We’ve all been fed the line of the syndicate that operates on these streets but I can no longer seem to believe just that. These are real people with real faces and what separates our fates is cruel and unjust and heartbreaking. Why am I in the air-conditioned car that has a window you can roll up to make looking away less bothersome? But these days, you can no longer just lock your door or look away. How can you look away? They beg to be given money for sustenance but, more deeply, beg to be really seen, to be really witnessed and to be really cared for.
In every dinner conversation, the topic of migration comes up. Portugal is offering a golden visa? An exodus is beginning. The sense of a sinking ship is even stronger. Even here, there is difference. Not everyone can pack and move away and dream elsewhere.
And what is with all these get-rich-quick money schemes appearing on my cellphone? Quick money from jobs, from loans, pre-approved applications to all kinds of suspect things, instant jobs on “Amazon”! They seem to be more daring in their scamming. What on earth is happening to the truth in our country?
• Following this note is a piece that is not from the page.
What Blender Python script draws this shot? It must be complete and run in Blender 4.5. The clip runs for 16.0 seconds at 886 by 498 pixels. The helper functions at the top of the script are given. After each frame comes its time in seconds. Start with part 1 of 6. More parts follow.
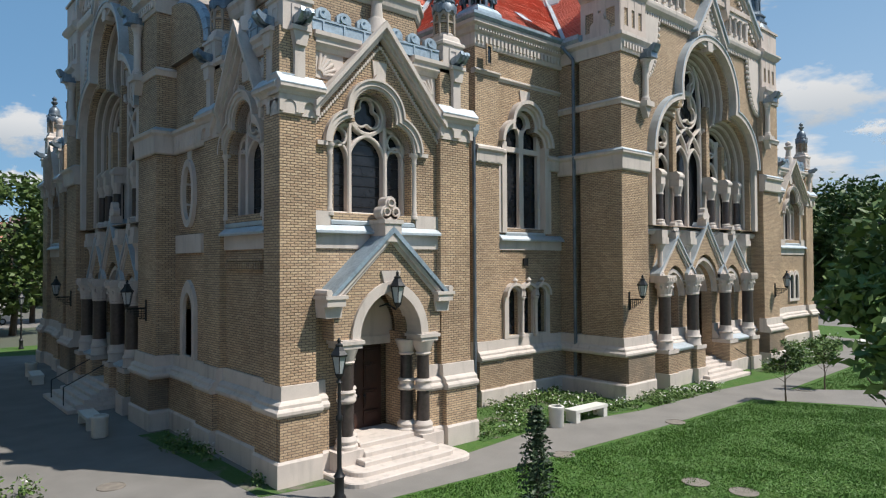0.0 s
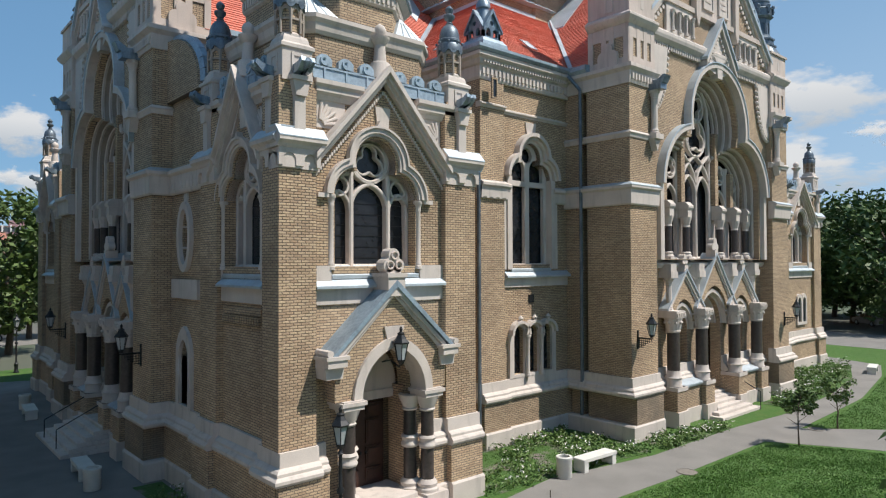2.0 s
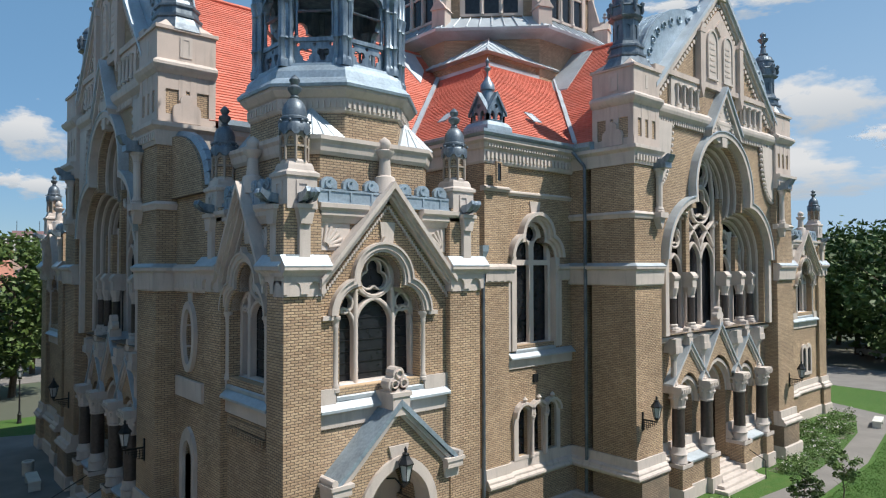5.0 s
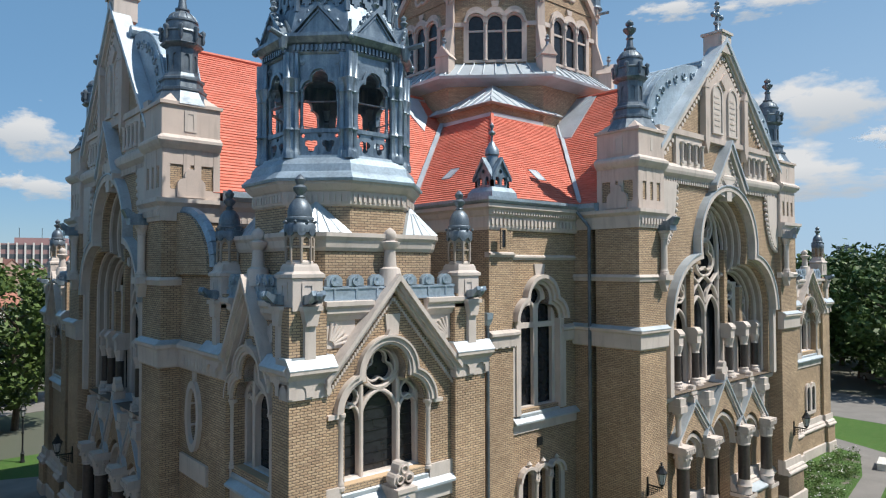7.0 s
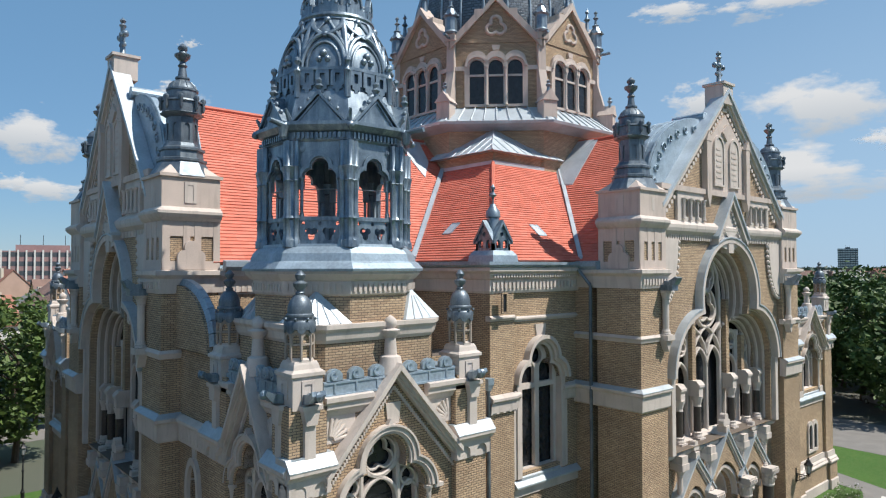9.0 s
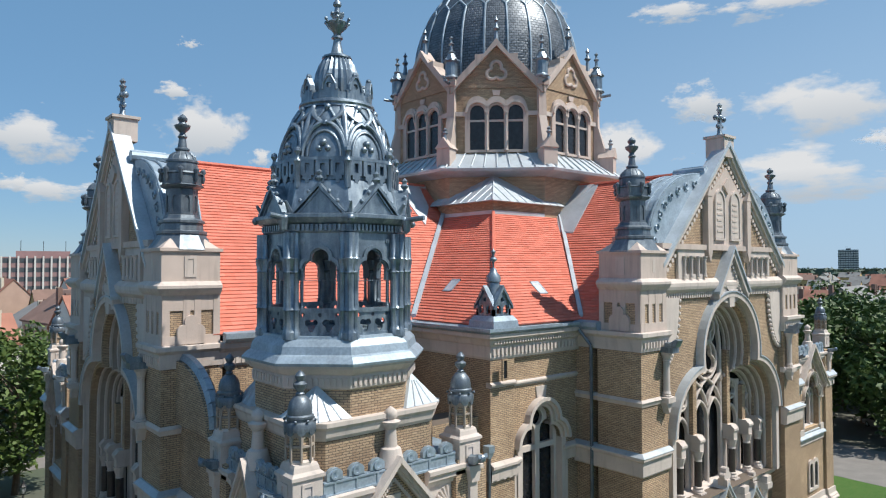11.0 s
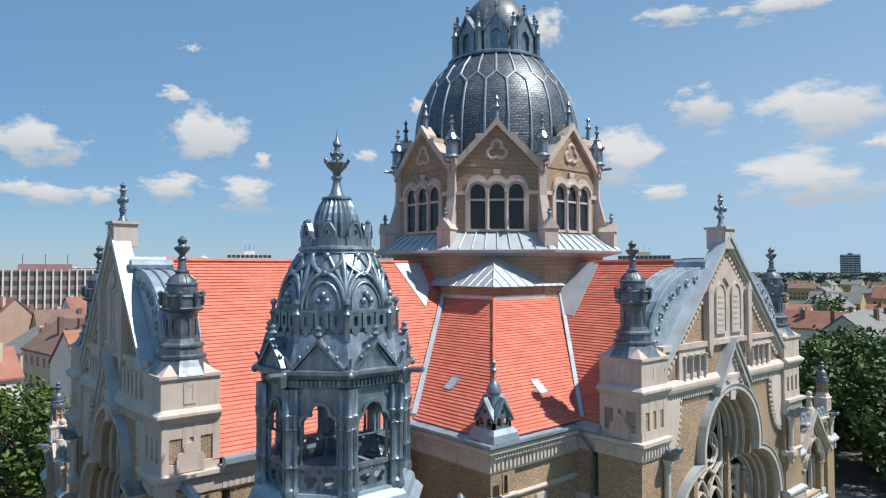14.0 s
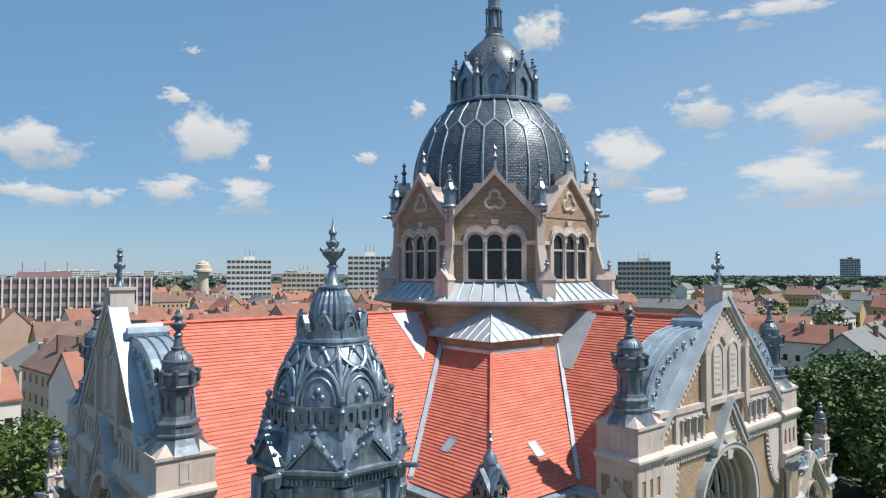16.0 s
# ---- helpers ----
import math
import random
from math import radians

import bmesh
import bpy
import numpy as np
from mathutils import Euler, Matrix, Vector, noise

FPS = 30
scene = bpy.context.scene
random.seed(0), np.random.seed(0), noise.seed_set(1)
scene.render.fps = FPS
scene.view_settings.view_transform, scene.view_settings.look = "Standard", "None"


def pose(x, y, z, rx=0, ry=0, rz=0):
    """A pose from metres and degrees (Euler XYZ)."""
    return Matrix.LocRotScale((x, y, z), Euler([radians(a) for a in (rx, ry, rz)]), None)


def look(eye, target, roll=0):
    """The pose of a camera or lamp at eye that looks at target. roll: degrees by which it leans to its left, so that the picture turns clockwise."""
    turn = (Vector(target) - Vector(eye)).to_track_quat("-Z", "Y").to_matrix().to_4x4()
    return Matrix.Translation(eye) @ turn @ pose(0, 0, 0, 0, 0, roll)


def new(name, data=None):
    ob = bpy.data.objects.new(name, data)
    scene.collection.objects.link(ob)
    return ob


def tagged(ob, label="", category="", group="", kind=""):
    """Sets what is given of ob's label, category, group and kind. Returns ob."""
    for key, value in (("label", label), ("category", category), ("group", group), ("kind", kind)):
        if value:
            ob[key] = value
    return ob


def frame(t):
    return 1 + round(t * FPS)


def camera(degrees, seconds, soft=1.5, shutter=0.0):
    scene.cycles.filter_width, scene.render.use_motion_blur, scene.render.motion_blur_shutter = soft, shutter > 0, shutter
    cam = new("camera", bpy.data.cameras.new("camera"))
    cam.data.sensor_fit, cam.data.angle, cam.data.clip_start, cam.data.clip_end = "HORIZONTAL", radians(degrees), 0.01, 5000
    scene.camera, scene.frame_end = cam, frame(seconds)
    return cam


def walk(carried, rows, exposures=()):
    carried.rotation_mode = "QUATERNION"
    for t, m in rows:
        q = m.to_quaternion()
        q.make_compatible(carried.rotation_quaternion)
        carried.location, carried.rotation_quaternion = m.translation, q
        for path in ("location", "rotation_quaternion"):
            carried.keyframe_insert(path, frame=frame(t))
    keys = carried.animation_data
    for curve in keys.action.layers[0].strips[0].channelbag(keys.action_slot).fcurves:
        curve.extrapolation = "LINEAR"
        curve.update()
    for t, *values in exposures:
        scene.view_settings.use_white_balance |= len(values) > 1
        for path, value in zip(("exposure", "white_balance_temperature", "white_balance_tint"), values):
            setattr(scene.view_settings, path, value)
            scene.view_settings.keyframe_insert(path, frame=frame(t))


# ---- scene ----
cam = camera(67.6, 16.0, 1.2)
PATH = [
    (0, (-8.529, -16.268, 5.932), (-1.934, -8.753, 6.132), -0.3),
    (0.5, (-8.508, -16.156, 6.264), (-1.908, -8.646, 6.474), -0.2),
    (1, (-8.351, -15.985, 6.642), (-1.751, -8.475, 6.847), -0.2),
    (1.5, (-8.235, -15.816, 7.072), (-1.640, -8.301, 7.277), -0.2),
    (2, (-8.169, -15.631, 7.497), (-1.574, -8.116, 7.702), -0.2),
    (2.5, (-8.137, -15.518, 7.940), (-1.548, -7.999, 8.155), -0.2),
    (3, (-8.138, -15.488, 8.413), (-1.547, -7.971, 8.638), -0.2),
    (3.5, (-8.141, -15.543, 8.963), (-1.555, -8.021, 9.188), -0.2),
    (4, (-8.166, -15.604, 9.543), (-1.588, -8.077, 9.788), -0.2),
    (6.5, (-8.288, -15.537, 12.789), (-1.734, -7.989, 13.044), -0.1),
    (7, (-8.305, -15.525, 13.457), (-1.756, -7.972, 13.722), -0.1),
    (7.5, (-8.298, -15.518, 14.115), (-1.752, -7.962, 14.385), -0.1),
    (8, (-8.287, -15.508, 14.753), (-1.741, -7.953, 15.033), -0.2),
    (8.5, (-8.285, -15.516, 15.389), (-1.745, -7.956, 15.664), -0.1),
    (9, (-8.280, -15.512, 15.997), (-1.742, -7.950, 16.281), -0.1),
    (11.5, (-8.298, -15.550, 19.406), (-1.766, -7.983, 19.686), -0.1),
    (12, (-8.278, -15.590, 20.139), (-1.757, -8.014, 20.424), -0.1),
    (12.5, (-8.281, -15.582, 20.864), (-1.760, -8.006, 21.159), -0.2),
    (13, (-8.296, -15.561, 21.636), (-1.773, -7.988, 21.941), -0.1),
    (13.5, (-8.273, -15.579, 22.375), (-1.752, -8.004, 22.695), -0.1),
    (14, (-8.303, -15.635, 23.149), (-1.786, -8.058, 23.469), -0.1),
    (14.5, (-8.334, -15.638, 23.904), (-1.814, -8.063, 24.229), -0.1),
    (15, (-8.309, -15.688, 24.630), (-1.797, -8.107, 24.970), -0.2),
    (15.5, (-8.275, -15.772, 25.287), (-1.761, -8.193, 25.642), -0.1),
    (16, (-8.252, -15.789, 25.958), (-1.735, -8.212, 26.308), -0.0),
]
walk(cam, [(t, look(eye, target, roll)) for t, eye, target, roll in PATH])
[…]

Those of us who have lived longer know the game of elections and its intrinsic premise: there will always be a winner and there will always be a loser. But there is such a thing as sportsmanship, even an oath at the beginning of any game, where both sides promise to act like graceful people no matter the outcome. I have found very little civility thus far. We continue to argue on social media. We unfriend and cancel each other as if doing so makes right any more right or wrong any more right.
For the minority that did not win, promises made to be committed to the country remain just as true and even more crucial. We will hold you to that promise. You will continue to play a pivotal role in our country and must continue to engage in democratic processes, supporting an administration you may not believe in and thus must watch even more closely.
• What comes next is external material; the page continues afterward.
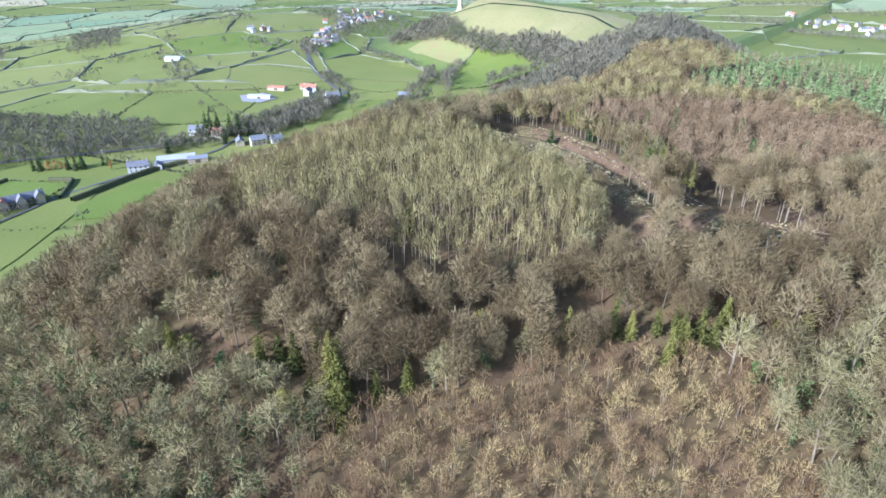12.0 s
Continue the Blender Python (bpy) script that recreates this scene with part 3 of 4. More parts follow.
def forest(name, kinds, spots, mats, label, category, low=0.8, high=1.15, seed=1):
    """Many trees of a few kinds as one sheet of woodland."""
    if len(spots) == 0:
        return None
    r = np.random.default_rng(seed)
    spots = np.asarray(spots, float)
    which = r.integers(len(kinds), size=len(spots))
    vs, fs, ps, ts, n = [], [], [], [], 0
    for k, (v, f, p) in enumerate(kinds):
        at = spots[which == k]
        if not len(at):
            continue
        m = len(at)
        a, sc = r.random(m) * 6.283, r.uniform(low, high, m)
        tall = sc * r.uniform(0.9, 1.12, m)
        c, sn = np.cos(a) * sc, np.sin(a) * sc
        lean = r.normal(size=(m, 2)) * 0.035
        x = v[None, :, 0] * c[:, None] - v[None, :, 1] * sn[:, None] + lean[:, :1] * v[None, :, 2] + at[:, None, 0]
        y = v[None, :, 0] * sn[:, None] + v[None, :, 1] * c[:, None] + lean[:, 1:] * v[None, :, 2] + at[:, None, 1]
        z = v[None, :, 2] * tall[:, None] + ground_z(at[:, 0], at[:, 1])[:, None]
        vs.append(np.stack([x, y, z], -1).reshape(-1, 3))
        fs.append((f[None] + (np.arange(m) * len(v))[:, None, None] + n).reshape(-1, 3))
        ps.append(np.tile(np.where(p >= 10, 1, p), m))
        ts.append(np.repeat(r.random(m), len(f)))
        n += m * len(v)
    me = mesh_of(name, np.concatenate(vs), np.concatenate(fs), mats, np.minimum(np.concatenate(ps), len(mats) - 1))
    set_tints(me, np.concatenate(ts))
    return tagged(new(name, me), label, category, kind="stuff")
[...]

For the majority, you must act with even more grace and humility, lend a hand and cross the aisle, and make each voice a part of the nation’s work. You cannot abandon the minority and label them simply as the enemy. With winning comes magnanimity and your idea of unity will truly be tested if you are able to unite the opposing forces in our fraught and fragile democracy. We will hold you to that promise.
And I must remind those who are in power: history will be looking at you, but that is still a human eye. In the end, it is God’s you will answer to and you must be able to look the infinite in the eye.
Any which way the wind blows, all of us must choose to keep the most vulnerable in mind, in the smallest and simplest of our decisions, from where to eat to what we buy, to what we will do to keep the truth shining, to if we will close our eyes and windows. In the end, the poor and vulnerable who have first place in heaven and with God will ask us: what did you do for the least of my brethren? You may not believe in this but you must believe in something greater in this world or forever remain foolish in the belief that one lives for oneself alone.
Summer is about to end. We all look to the same sky and ask for its benediction as the clouds become dark and overcast. I look at summer’s blooms with even more longing knowing that soon they will need to adapt and change, seek shelter from the rain, find the internal workings of their nature to work with nature; seek ways to continue following the sun.